Effects of electrode particle morphology on stress generation in silicon during lithium insertion

We study the effects of particle morphology and size on stress generation during Li insertion into Si particles using a fully coupled diffusion-elasticity model implemented in a finite element formulation. The model includes electrochemical reaction kinetics through a Butler–Volmer equation, concentration-dependent material properties, and surface elasticity. Focusing on two idealized geometries (hollow spheres and cylinders), we simulate stresses during Li insertion in Si. These systems describe a wide variety of morphologies that have been fabricated and studied experimentally, including particles, nanowires, nanotubes, and porous solids. We find that stresses generated in solid particles during Li insertion decrease as particle radii decrease from μm-scale, but reach a minimum at about 150 nm. Surface stresses then begin to dominate the stress states as the particle size continues to decrease. The minimum occurs at larger radii for hollow particles. We also find that hollow particles experience lower stresses than solid ones, but our results suggest that there is not a significant difference in maximum stress magnitudes for spherical and cylindrical particles.
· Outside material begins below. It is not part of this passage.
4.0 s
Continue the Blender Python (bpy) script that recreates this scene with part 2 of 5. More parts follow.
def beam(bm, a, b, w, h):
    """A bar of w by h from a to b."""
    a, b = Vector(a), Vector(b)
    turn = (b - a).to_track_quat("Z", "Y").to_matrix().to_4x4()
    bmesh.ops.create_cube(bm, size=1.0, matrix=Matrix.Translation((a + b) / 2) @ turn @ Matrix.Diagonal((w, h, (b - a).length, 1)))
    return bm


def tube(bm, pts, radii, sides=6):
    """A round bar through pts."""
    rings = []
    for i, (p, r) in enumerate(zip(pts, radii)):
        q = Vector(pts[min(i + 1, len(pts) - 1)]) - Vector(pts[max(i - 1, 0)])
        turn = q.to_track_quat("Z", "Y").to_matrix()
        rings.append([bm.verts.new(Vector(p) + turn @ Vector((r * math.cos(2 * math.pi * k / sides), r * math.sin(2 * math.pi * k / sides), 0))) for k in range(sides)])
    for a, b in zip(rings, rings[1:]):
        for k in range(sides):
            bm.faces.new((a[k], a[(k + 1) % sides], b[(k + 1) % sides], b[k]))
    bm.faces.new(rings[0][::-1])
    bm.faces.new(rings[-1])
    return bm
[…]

Studying the influence of concentration-dependent elastic moduli we find that while they can significantly influence stress generation for potentiostatic insertion, their role is minimal when surface reaction kinetics are considered.

► A fully coupled diffusion-elasticity 3D finite element model for battery electrodes is developed.
► Stress generation during first insertion of Li into Si is considered.
► Influence of concentration dependent elastic constants is studied.
► Influence of surface stress is studied and its role on the stress evolution discussed.
► Optimal morphologies and particle sizes are identified.